Short task:
Skip all pictures, then copy the lines from the start of the data through the line with "- 0.12, material)", keeping both ends.

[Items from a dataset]
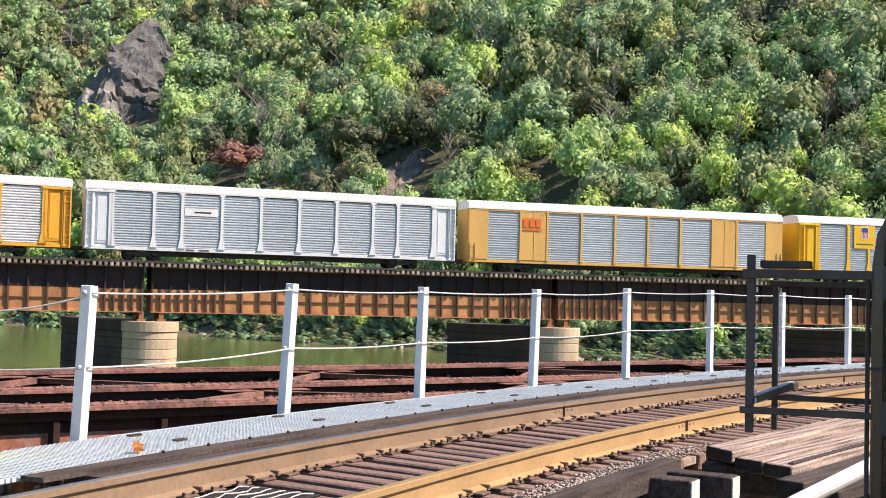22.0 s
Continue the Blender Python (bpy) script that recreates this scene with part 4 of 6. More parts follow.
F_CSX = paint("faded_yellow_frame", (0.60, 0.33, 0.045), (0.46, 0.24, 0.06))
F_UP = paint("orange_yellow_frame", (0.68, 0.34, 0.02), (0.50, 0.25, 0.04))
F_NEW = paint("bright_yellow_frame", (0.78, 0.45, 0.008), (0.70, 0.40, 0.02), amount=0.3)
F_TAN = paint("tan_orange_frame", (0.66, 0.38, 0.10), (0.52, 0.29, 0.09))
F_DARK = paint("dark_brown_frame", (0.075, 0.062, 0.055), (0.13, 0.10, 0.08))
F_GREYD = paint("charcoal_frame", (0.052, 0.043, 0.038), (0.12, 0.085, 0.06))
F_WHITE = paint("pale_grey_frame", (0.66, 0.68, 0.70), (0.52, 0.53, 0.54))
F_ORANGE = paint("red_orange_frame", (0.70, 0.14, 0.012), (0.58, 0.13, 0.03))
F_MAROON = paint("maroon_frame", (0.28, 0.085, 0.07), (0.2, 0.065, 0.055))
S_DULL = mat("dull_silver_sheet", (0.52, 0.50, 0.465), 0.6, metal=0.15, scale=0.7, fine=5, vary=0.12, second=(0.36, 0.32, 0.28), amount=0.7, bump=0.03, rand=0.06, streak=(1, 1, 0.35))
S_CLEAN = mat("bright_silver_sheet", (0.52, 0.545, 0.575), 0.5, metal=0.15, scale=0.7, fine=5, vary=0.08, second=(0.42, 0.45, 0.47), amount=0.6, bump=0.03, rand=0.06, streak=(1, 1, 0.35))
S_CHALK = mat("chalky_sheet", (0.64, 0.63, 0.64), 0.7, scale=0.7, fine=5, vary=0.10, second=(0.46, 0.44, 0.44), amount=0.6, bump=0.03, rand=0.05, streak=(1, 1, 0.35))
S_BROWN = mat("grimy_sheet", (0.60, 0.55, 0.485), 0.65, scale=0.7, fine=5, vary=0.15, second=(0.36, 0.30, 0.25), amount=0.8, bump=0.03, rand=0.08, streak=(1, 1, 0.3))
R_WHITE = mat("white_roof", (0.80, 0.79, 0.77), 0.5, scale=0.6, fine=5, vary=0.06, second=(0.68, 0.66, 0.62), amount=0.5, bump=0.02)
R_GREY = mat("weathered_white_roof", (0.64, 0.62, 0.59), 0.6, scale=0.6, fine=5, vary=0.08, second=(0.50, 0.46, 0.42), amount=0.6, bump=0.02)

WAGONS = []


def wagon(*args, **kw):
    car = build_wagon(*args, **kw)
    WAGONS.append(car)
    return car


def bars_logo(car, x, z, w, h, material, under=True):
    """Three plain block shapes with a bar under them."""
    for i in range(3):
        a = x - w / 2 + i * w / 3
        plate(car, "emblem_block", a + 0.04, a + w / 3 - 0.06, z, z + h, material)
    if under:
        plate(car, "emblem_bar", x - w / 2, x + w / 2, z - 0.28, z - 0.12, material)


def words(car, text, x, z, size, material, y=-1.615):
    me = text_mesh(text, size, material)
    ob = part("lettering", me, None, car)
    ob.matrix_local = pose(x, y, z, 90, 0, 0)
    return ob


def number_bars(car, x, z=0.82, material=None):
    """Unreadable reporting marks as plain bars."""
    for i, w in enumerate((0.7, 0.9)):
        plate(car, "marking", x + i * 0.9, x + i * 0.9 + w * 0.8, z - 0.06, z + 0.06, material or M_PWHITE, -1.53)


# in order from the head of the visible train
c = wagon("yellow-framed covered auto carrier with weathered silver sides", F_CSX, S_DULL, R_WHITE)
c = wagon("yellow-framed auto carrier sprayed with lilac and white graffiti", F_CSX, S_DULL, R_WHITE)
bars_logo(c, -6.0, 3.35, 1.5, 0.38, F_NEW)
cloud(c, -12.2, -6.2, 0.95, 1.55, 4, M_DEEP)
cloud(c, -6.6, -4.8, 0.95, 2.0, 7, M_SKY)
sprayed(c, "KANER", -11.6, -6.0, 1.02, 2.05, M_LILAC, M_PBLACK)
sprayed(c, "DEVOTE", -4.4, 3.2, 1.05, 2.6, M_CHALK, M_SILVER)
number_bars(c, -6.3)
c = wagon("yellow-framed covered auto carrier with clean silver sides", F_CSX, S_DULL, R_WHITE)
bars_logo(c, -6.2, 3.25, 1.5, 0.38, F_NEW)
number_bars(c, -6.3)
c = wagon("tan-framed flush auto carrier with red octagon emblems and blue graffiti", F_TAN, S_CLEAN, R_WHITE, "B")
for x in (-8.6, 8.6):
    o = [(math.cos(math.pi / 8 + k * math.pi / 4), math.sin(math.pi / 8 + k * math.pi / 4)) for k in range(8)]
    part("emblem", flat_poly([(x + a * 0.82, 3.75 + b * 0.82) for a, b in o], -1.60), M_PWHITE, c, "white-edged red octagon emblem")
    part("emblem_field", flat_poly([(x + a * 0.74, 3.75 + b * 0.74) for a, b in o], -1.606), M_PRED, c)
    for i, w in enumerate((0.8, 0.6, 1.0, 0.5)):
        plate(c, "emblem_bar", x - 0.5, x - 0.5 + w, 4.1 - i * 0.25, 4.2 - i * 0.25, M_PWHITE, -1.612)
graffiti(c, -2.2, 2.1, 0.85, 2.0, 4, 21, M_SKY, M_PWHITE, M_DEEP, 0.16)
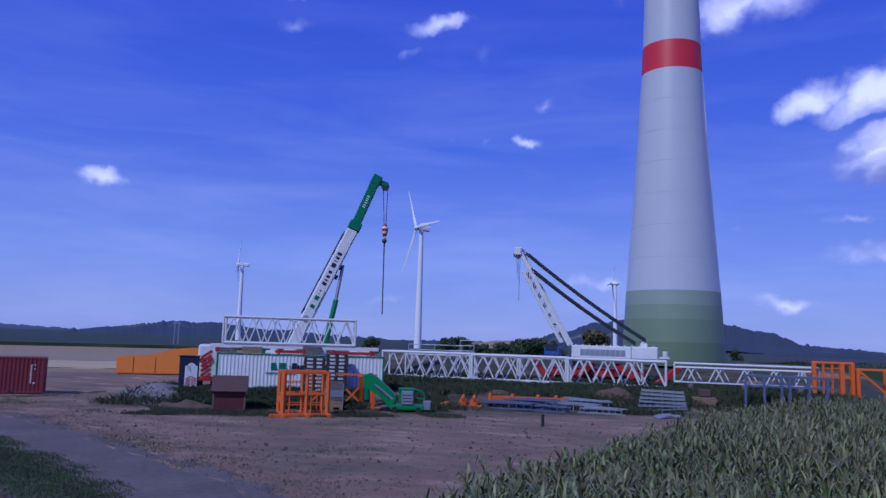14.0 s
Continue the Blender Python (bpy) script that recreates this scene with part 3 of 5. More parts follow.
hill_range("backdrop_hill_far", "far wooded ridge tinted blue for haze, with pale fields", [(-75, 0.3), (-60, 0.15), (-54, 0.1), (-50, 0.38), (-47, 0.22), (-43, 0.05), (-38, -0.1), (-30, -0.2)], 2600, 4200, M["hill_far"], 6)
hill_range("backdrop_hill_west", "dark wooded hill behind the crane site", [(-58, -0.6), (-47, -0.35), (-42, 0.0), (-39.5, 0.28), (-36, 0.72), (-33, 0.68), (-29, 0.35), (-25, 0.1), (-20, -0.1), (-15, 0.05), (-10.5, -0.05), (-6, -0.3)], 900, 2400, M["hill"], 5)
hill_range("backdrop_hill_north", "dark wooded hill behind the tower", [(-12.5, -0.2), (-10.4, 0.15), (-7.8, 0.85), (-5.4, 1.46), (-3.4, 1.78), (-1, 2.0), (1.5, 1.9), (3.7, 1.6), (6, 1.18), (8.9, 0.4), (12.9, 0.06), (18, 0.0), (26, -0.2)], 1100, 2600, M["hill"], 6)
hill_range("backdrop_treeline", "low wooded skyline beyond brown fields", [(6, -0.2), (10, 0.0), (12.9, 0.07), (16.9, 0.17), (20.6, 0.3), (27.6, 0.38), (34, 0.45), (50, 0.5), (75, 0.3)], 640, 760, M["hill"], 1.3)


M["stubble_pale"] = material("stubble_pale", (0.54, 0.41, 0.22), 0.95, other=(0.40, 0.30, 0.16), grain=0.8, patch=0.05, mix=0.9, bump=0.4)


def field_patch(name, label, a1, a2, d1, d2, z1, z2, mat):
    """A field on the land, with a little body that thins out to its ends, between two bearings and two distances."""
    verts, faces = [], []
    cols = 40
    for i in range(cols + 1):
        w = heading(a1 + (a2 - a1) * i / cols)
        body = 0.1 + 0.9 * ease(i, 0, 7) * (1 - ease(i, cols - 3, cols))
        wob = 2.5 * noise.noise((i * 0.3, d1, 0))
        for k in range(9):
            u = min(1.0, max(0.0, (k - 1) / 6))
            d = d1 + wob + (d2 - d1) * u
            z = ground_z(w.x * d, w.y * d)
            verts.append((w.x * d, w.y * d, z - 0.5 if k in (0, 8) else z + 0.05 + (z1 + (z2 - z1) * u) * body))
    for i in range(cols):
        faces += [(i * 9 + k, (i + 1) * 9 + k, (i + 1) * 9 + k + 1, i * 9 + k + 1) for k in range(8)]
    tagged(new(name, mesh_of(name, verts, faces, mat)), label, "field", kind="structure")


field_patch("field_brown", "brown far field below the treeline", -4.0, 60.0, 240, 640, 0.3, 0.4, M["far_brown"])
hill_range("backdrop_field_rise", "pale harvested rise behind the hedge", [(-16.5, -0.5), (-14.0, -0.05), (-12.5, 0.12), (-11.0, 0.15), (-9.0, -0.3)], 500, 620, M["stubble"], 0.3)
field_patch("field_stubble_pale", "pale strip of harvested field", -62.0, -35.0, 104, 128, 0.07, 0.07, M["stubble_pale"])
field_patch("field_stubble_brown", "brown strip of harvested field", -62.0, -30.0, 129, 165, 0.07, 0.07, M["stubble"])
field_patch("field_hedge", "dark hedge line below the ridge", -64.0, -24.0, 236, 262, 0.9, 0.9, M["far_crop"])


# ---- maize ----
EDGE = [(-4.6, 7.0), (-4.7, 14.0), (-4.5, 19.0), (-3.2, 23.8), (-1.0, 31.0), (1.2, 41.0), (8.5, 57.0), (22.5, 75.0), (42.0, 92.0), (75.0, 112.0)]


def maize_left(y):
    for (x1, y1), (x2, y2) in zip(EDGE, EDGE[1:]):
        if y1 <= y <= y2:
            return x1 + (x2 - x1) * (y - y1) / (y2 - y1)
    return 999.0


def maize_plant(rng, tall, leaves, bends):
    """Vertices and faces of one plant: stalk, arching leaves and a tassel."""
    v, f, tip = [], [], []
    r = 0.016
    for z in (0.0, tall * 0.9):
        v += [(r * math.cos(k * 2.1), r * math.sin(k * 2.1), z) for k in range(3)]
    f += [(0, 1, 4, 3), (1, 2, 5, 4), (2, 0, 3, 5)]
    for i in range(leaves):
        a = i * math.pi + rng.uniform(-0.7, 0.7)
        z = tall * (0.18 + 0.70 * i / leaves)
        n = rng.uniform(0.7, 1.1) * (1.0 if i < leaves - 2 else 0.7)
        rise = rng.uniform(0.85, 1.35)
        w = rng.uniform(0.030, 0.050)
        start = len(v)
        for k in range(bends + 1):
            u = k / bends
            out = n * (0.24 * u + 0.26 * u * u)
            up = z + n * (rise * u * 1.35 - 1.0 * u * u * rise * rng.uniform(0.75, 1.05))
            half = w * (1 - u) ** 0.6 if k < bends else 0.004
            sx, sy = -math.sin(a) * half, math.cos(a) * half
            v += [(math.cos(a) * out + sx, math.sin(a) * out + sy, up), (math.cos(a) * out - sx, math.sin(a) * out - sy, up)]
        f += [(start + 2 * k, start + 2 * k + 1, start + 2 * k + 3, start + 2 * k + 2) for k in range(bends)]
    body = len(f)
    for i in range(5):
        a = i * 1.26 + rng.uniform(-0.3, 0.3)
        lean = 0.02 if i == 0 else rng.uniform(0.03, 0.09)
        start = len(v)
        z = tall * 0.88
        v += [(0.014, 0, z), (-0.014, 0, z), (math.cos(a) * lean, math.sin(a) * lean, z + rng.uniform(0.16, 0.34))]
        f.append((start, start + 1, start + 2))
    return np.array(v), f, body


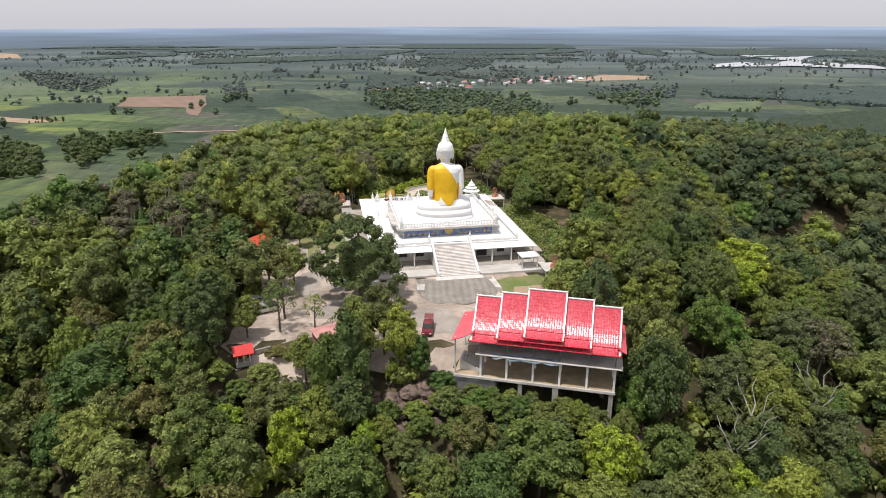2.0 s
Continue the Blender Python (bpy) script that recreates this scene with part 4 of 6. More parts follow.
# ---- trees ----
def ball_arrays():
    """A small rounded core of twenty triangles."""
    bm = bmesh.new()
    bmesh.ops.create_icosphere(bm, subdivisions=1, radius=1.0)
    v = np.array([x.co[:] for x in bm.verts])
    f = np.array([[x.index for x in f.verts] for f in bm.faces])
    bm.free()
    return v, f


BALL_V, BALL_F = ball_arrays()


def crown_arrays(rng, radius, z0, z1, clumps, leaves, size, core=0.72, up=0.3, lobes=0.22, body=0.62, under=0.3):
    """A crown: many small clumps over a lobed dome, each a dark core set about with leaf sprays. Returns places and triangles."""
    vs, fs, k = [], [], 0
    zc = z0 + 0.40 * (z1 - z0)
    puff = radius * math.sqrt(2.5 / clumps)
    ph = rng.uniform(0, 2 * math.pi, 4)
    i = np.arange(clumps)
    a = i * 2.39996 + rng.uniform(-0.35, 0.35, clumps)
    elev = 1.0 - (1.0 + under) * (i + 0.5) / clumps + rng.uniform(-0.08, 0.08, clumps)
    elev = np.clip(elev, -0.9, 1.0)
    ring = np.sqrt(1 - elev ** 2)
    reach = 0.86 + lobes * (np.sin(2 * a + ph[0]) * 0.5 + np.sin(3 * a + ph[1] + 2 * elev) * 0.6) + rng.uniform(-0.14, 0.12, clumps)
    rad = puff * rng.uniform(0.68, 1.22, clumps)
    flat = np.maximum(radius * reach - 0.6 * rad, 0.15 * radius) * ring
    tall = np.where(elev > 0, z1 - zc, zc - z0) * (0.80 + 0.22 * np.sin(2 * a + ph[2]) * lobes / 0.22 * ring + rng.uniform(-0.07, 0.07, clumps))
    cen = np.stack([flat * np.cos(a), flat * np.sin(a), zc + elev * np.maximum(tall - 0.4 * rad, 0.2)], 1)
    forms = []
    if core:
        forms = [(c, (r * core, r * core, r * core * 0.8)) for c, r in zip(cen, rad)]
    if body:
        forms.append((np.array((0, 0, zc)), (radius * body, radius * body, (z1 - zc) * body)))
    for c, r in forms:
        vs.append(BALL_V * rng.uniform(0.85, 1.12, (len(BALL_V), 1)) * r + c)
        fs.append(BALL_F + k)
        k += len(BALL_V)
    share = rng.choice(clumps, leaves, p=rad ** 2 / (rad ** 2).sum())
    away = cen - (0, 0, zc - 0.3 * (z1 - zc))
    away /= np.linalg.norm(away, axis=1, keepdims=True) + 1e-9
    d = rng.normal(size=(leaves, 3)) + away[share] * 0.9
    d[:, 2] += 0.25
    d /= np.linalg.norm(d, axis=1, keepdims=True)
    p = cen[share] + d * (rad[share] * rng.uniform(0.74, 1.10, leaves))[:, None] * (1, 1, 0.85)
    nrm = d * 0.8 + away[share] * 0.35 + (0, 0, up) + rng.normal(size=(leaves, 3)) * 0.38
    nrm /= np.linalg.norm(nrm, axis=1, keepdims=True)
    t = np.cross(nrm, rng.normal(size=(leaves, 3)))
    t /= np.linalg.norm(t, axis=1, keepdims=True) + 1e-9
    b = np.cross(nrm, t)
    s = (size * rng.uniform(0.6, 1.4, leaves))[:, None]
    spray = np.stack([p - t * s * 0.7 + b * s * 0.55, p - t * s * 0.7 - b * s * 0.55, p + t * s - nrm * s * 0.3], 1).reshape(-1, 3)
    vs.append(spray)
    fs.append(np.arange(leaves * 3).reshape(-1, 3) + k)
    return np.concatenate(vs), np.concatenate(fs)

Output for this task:
22.0 s
Continue the Blender Python (bpy) script that recreates this scene with part 4 of 6. More parts follow.
F_CSX = paint("faded_yellow_frame", (0.60, 0.33, 0.045), (0.46, 0.24, 0.06))
F_UP = paint("orange_yellow_frame", (0.68, 0.34, 0.02), (0.50, 0.25, 0.04))
F_NEW = paint("bright_yellow_frame", (0.78, 0.45, 0.008), (0.70, 0.40, 0.02), amount=0.3)
F_TAN = paint("tan_orange_frame", (0.66, 0.38, 0.10), (0.52, 0.29, 0.09))
F_DARK = paint("dark_brown_frame", (0.075, 0.062, 0.055), (0.13, 0.10, 0.08))
F_GREYD = paint("charcoal_frame", (0.052, 0.043, 0.038), (0.12, 0.085, 0.06))
F_WHITE = paint("pale_grey_frame", (0.66, 0.68, 0.70), (0.52, 0.53, 0.54))
F_ORANGE = paint("red_orange_frame", (0.70, 0.14, 0.012), (0.58, 0.13, 0.03))
F_MAROON = paint("maroon_frame", (0.28, 0.085, 0.07), (0.2, 0.065, 0.055))
S_DULL = mat("dull_silver_sheet", (0.52, 0.50, 0.465), 0.6, metal=0.15, scale=0.7, fine=5, vary=0.12, second=(0.36, 0.32, 0.28), amount=0.7, bump=0.03, rand=0.06, streak=(1, 1, 0.35))
S_CLEAN = mat("bright_silver_sheet", (0.52, 0.545, 0.575), 0.5, metal=0.15, scale=0.7, fine=5, vary=0.08, second=(0.42, 0.45, 0.47), amount=0.6, bump=0.03, rand=0.06, streak=(1, 1, 0.35))
S_CHALK = mat("chalky_sheet", (0.64, 0.63, 0.64), 0.7, scale=0.7, fine=5, vary=0.10, second=(0.46, 0.44, 0.44), amount=0.6, bump=0.03, rand=0.05, streak=(1, 1, 0.35))
S_BROWN = mat("grimy_sheet", (0.60, 0.55, 0.485), 0.65, scale=0.7, fine=5, vary=0.15, second=(0.36, 0.30, 0.25), amount=0.8, bump=0.03, rand=0.08, streak=(1, 1, 0.3))
R_WHITE = mat("white_roof", (0.80, 0.79, 0.77), 0.5, scale=0.6, fine=5, vary=0.06, second=(0.68, 0.66, 0.62), amount=0.5, bump=0.02)
R_GREY = mat("weathered_white_roof", (0.64, 0.62, 0.59), 0.6, scale=0.6, fine=5, vary=0.08, second=(0.50, 0.46, 0.42), amount=0.6, bump=0.02)

WAGONS = []


def wagon(*args, **kw):
    car = build_wagon(*args, **kw)
    WAGONS.append(car)
    return car


def bars_logo(car, x, z, w, h, material, under=True):
    """Three plain block shapes with a bar under them."""
    for i in range(3):
        a = x - w / 2 + i * w / 3
        plate(car, "emblem_block", a + 0.04, a + w / 3 - 0.06, z, z + h, material)
    if under:
        plate(car, "emblem_bar", x - w / 2, x + w / 2, z - 0.28, z - 0.12, material)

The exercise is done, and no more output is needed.